In the final quarter of 2023, Lucid produced 2,931 vehicles and delivered 1,734 vehicles. For the full year, the luxury EV auto maker produced 8,428 vehicles, compared to 7,180 vehicles reportedly produced in 2022.

The company’s forecasted outlook for production levels in 2024 is upwards of 9,000 vehicles.

The company’s management team consists of executives with a track record for bringing industry disruptive products to market, including the Tesla Model S luxury sedan. The top of vehicle line-up, the Lucid Sapphire has what is described as 1,234 horsepower and a battery driving range up to 427 miles.

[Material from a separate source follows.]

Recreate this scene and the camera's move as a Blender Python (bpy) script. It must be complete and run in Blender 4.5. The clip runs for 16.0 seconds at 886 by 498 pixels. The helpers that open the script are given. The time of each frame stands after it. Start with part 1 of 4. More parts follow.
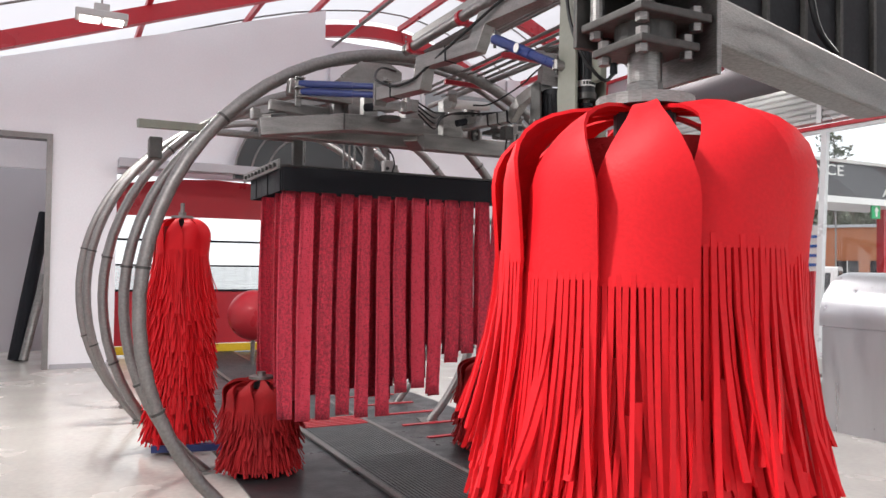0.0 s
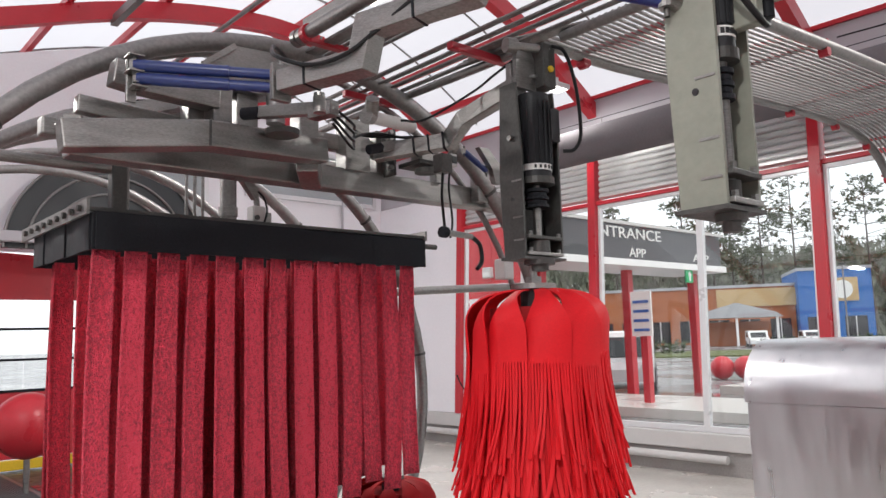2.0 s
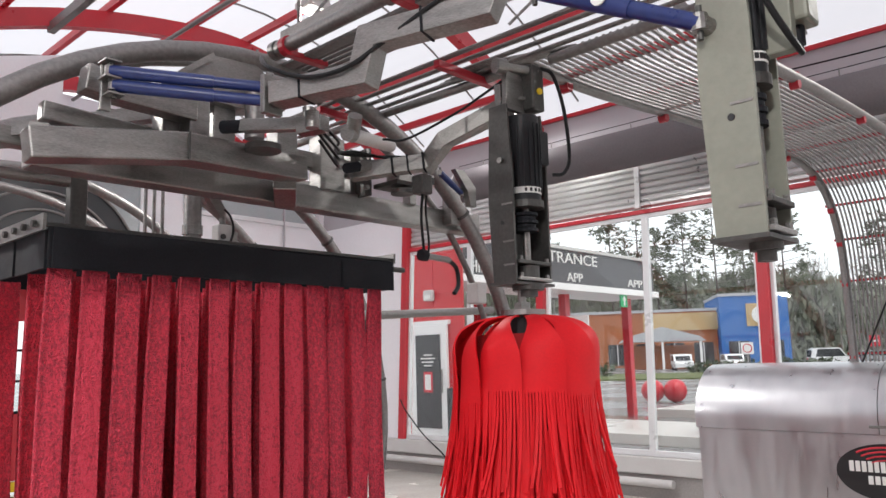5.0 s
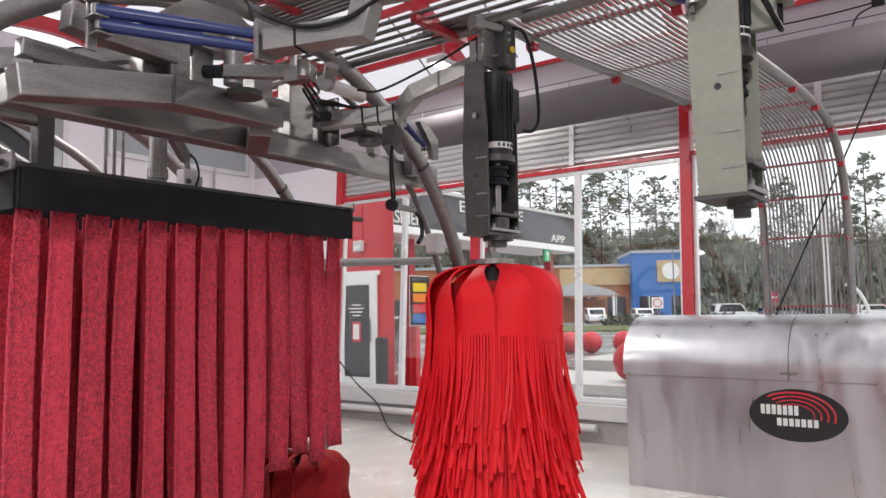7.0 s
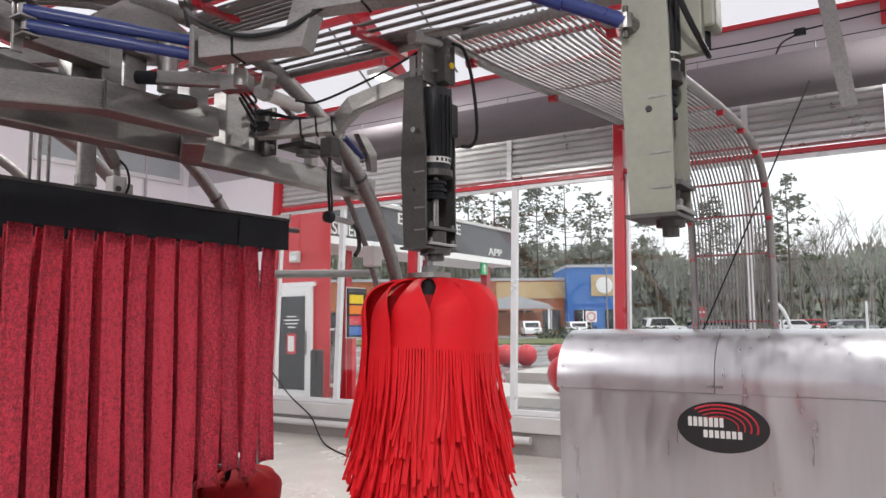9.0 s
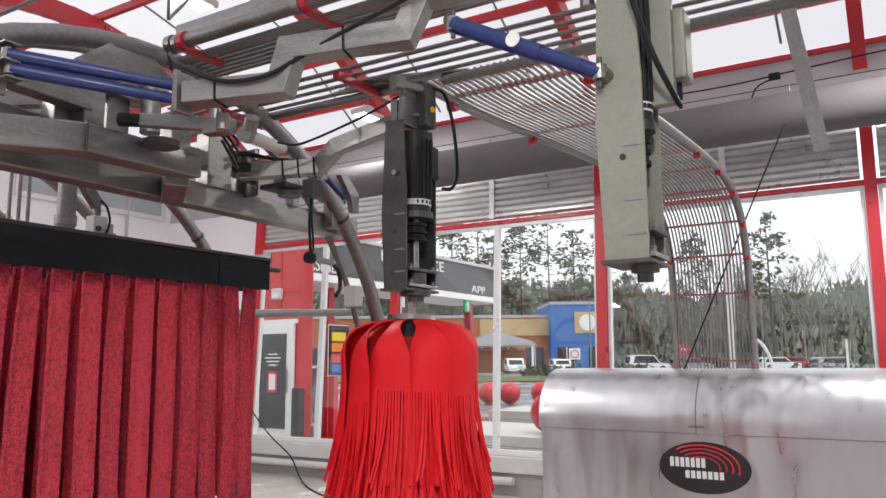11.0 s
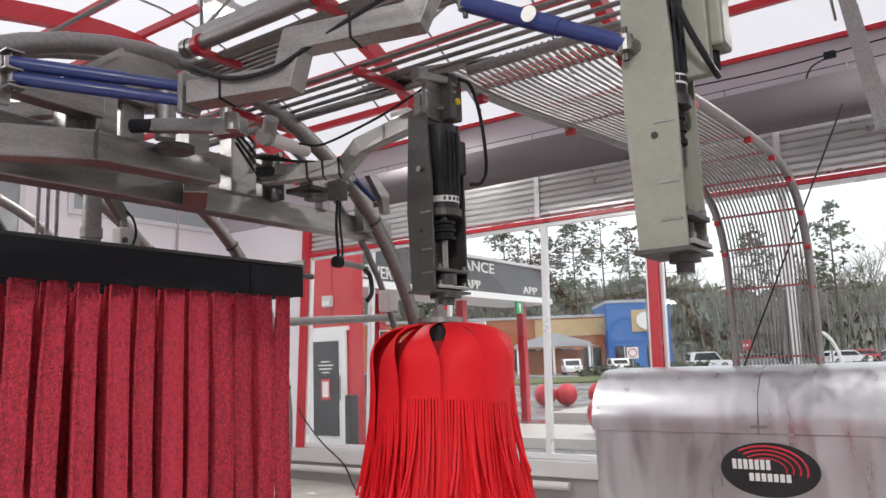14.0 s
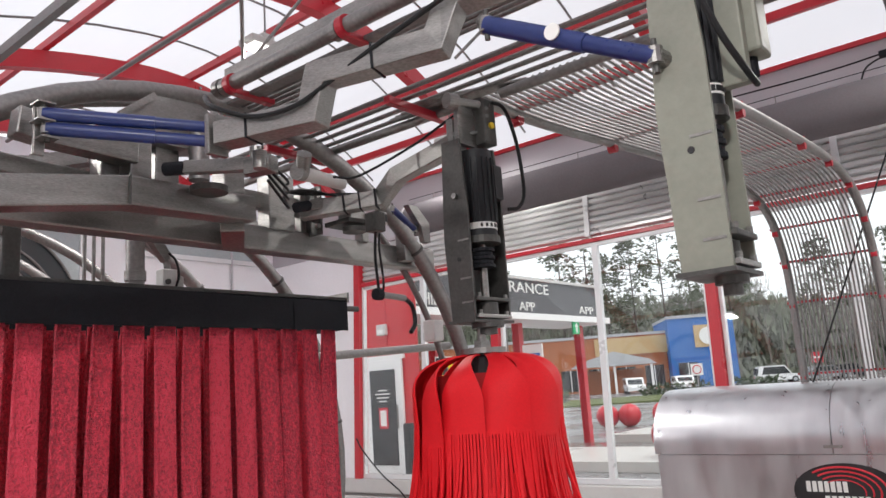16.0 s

From a pricing perspective, the 2024 Lucid Air has a sticker price starting at $71,400 and ranges up to $250,00 depending on added trim and luxury options

What further makes Lucid so unique is a core EV technology that is created in-house, and a dedicated production facility in Arizona where this auto maker produces its own electric motors, transmission systems, power electronic inverters, and battery packs.

Added Perspectives

We have contrasted Rivian and Lucid because both of these auto makers came to market with the notion of being the industry disruptor, particularly at the premium and luxury line up of vehicles.

Rivian is unique in that the company designs and produces EV powered delivery vans, and has a supply agreement with Amazon, which is also a minority shareholder in Rivian.

Business broadcasting network CNBC in its reporting of the EV industry financial performance cites data from Cox Automotive that indicates that Rivian and Lucid represent but a fraction of EV sales, compared to industry leader Tesla, which reportedly controls 55 percent of market sales.

Such niche players would be able to financially sustain themselves if demand for respective products were robust and that supporting supply chain and production strategies are well managed. Instead, the EV segment remains challenged, and so is this industry’s supply networks.

As Tesla continues its strategies for aggressively seizing market share by reducing prices, and with China based producers poised to export innovative EV vehicles globally, this industry has a good amount of challenges to address in the coming months.